As I stood on the Zimbabwean plain, the grass, greener than I had expected, was tickling my ankles in the back of my brain, I felt the immense power and intelligence of the zebra in front of me. We stood maybe 60 feet apart watching each other for a moment, assessing ones’ reasons for being there. The sun beat intensely upon my back, pushing me to move first. Slowly approaching this zebra asking to be let into his world he allowed my entrance. I remember the tension in my body. My left thigh kept twitching not being able to fully conceal my anxiety and excitement. I don’t remember how long I was there, it seemed like a moment and a lifetime at once. I felt my heart beat with all the work I had done to get here. All the sacrifices I had made. All the evenings I spent alone to further my work and this trip. All the things I had given up and taken on to build my soul into one that was ready for this moment. I knew he felt it too. He could smell my pride. He could see the adoration in my eyes. He could feel my respect in each gentle chosen step upon his living room rug. He waited for me. He allowed me to control the movements but in doing so he had control over me. His aura of strength and pride swelled around him, sending fear into those who stood behind me but sending a sensual calmness into me. I was maybe twenty feet from this beast. I could see his lungs expand and compress. I could feel the beauty and wild nature behind his eyes.

Unfortunately my guide got nervous and stepped out of the jeep. In an instant he veered his eyes from me to the guide and turned from kindness to fear and anger. Then he was gone. Later my guide said he got out to “protect me” if needed.

I place this here to express how important wild nature is to me. I have always felt I’m a wild person. Someone who isn’t designed to be “broken”. A wild horse should run upon the land, not be penned on a farm. A panther sits upon a branch of a tree to create distance and force respect of its space.

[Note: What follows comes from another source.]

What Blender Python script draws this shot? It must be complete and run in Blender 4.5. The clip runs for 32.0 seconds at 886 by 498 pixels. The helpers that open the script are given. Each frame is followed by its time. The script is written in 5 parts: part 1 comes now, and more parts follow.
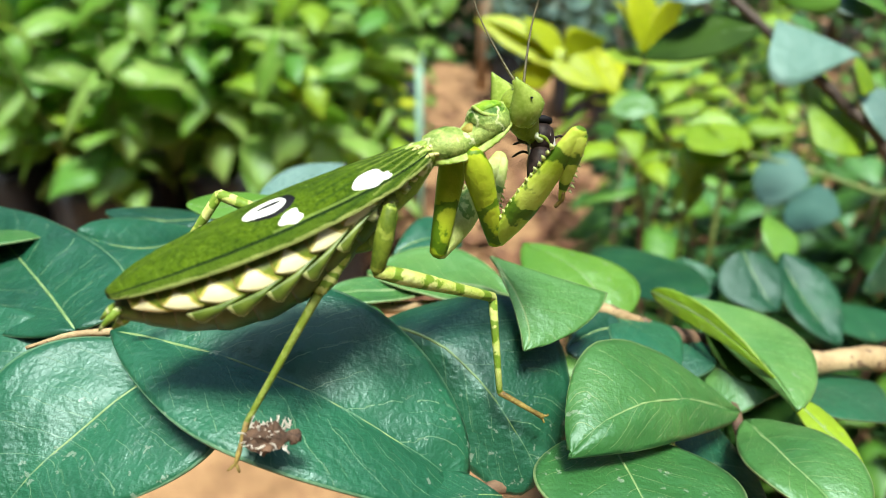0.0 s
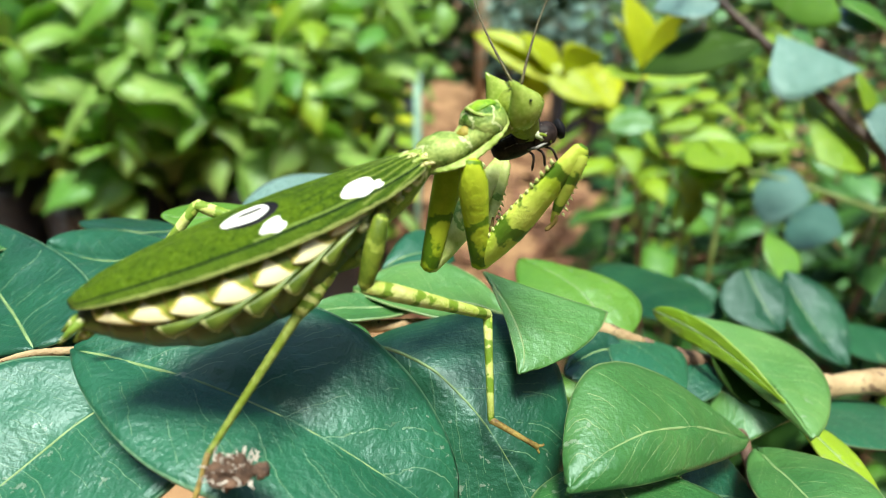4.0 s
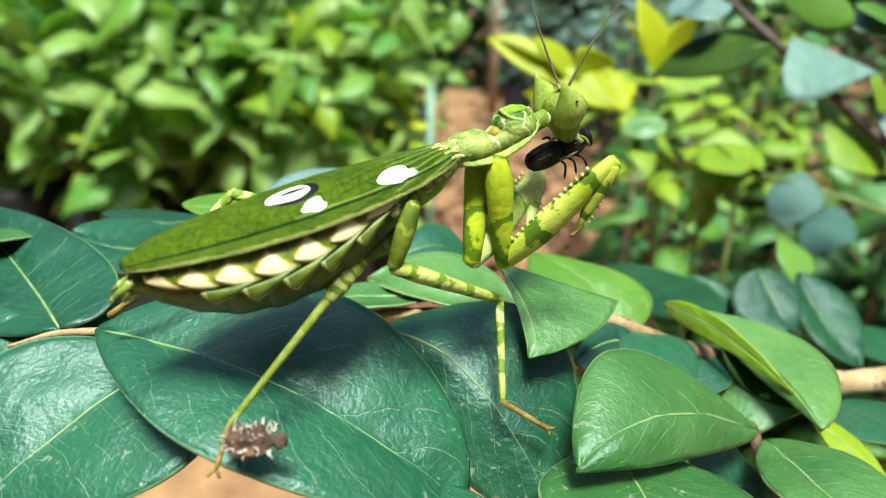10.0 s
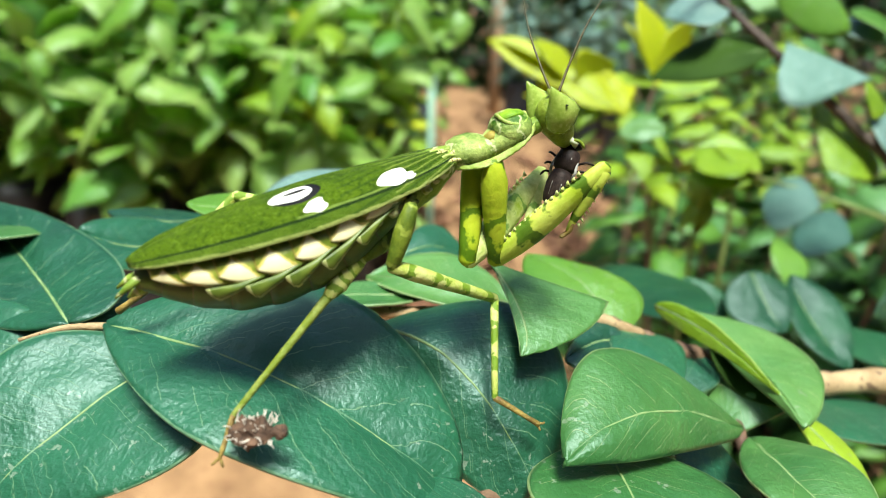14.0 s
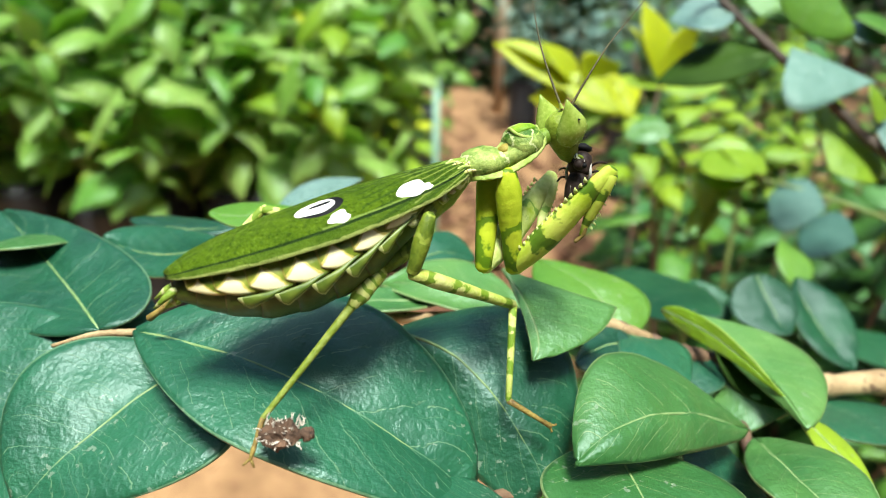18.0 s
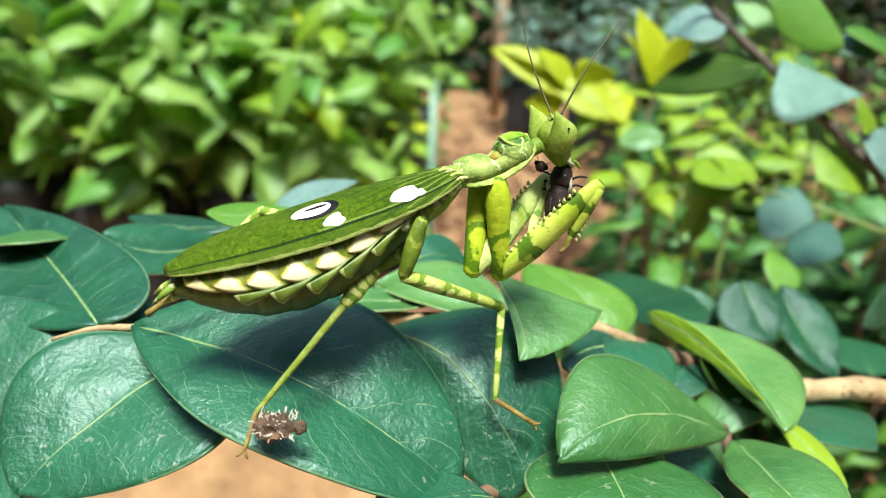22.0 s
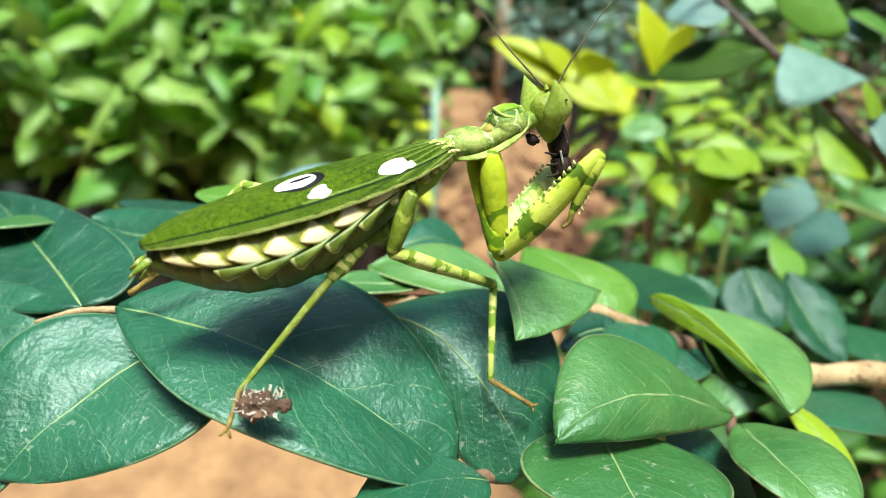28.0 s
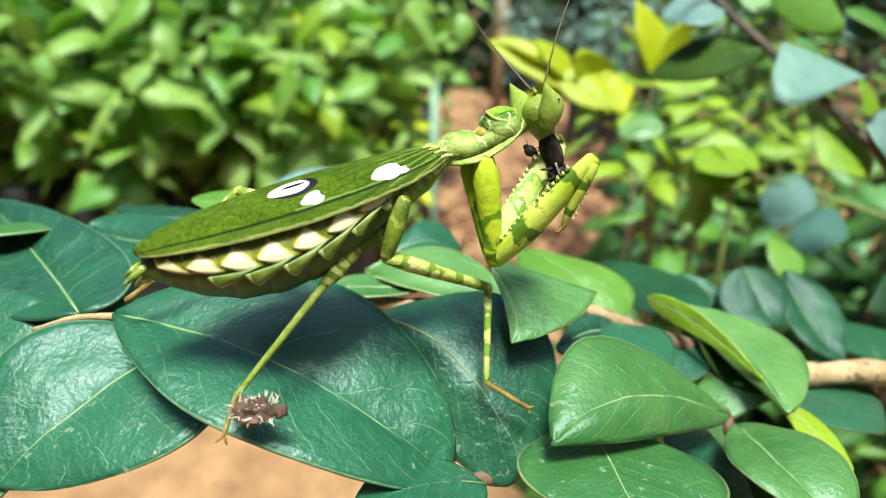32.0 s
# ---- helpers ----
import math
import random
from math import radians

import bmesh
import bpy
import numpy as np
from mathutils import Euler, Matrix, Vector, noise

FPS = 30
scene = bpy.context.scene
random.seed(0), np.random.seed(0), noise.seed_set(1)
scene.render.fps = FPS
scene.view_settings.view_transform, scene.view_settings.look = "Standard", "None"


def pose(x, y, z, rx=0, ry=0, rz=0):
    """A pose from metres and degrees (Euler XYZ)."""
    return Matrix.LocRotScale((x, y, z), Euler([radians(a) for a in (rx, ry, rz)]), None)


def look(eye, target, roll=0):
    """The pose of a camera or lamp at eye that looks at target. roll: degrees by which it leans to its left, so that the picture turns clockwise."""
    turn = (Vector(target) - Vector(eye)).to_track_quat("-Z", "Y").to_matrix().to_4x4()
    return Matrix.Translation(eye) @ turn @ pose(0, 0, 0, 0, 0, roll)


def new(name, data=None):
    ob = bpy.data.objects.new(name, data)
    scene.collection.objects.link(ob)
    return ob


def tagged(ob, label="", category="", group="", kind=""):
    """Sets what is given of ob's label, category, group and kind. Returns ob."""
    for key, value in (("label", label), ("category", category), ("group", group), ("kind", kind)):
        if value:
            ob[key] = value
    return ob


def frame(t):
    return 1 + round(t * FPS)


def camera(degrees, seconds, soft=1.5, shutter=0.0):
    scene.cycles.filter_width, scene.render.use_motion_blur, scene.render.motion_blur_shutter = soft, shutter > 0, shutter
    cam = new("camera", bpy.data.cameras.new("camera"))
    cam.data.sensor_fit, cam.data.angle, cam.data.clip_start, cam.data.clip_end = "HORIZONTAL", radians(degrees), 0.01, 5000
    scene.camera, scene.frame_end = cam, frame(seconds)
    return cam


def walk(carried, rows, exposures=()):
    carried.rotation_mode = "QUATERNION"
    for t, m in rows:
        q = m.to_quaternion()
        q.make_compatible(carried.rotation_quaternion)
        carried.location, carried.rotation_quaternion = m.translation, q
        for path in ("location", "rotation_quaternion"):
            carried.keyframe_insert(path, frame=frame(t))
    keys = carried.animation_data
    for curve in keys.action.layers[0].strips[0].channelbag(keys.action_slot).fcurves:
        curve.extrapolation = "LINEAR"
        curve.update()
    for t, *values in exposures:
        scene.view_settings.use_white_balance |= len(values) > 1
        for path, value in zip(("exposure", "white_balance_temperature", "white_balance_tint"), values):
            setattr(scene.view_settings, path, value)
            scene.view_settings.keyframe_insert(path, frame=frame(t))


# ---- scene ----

And there are only a few people, who truly understand pride, strength, and love that can enter the world of these beautiful animals. Who can see and feel the true nature of wild. Who shows respect for and believes love and kindness are paramount in this world.

Love

Welcome

Welcome,

I come to participate in the oh so exciting world of blogging. As of late I've found my head bursting with things that need to be said. Ponderings of the world, thoughts on relationships, or anything that seems to grow out of my head etc. etc. I hope that people will find my ponderings worthy reading on a regular basis. Maybe they are, and maybe they aren't. But I'm not out here to make a name or to make a living. Just trying to find a peacful, cathartic, intelligent way to express my own special blend of life.

And off we go......

I'm going to start right off with what is most important to me. Love. There is nothing more important in this world. There is nothing that should be more given to and applied in this world than love. I will reiterate this is so many ways in so many blogs that I'm sure people will get sick of it. But it is what I live my life by.
When is love not important?
Never
We feel love in the smallest of moments, an extra hand to hold the door for the next person coming through, a slight of turn as we pass by strangers, a smile to the newest of the world, a moment to acknowledge each other's pain and as the size and encompassing abilities of love grow we feel it's strength and power over us all. To see the love in it's larger scenes is harder though. For in seeing this love we also see the pain. There is always pain connected with love, black against white, curves against rigidity, cold against heat, and the same way the wind swirls heat around the world pushed through one space by cold and back again, we feel the glowing beauty of love pressed against the piercing daggers of pain.
So many spend their life hiding from pain and by colaboration hide from love as well. So many are scared of their feeling that neutrility is the best answer. Such a pedantic view of emotions has becoming so damaging to our society. We can no more eliminate pain then we can stop the wind from blowing. Yet we create walls around our heart, around our lives, around our soul to protect ourselves when all this really does is stiffle all feeling. We sit in our cage recirculating our exhaled air until we sufficate because of our own nessecity to breathe. NO more can we grow and thrive in this cage then a coral can grow without it's seawater. No more can we show our true colors to the world, our beat in the rhythm, our sensile pattern in the quilt, without our emotions exposed to the elements. And as the tree grows knots and curves it's trunk when damaged so do we, but in the end the tree has a story to tell, the tomato that is bruised is all that sweeter, and the person who has felt crushing earthquakes of pain and exhalting rhythms of love is all that more beautiful for experiencing life.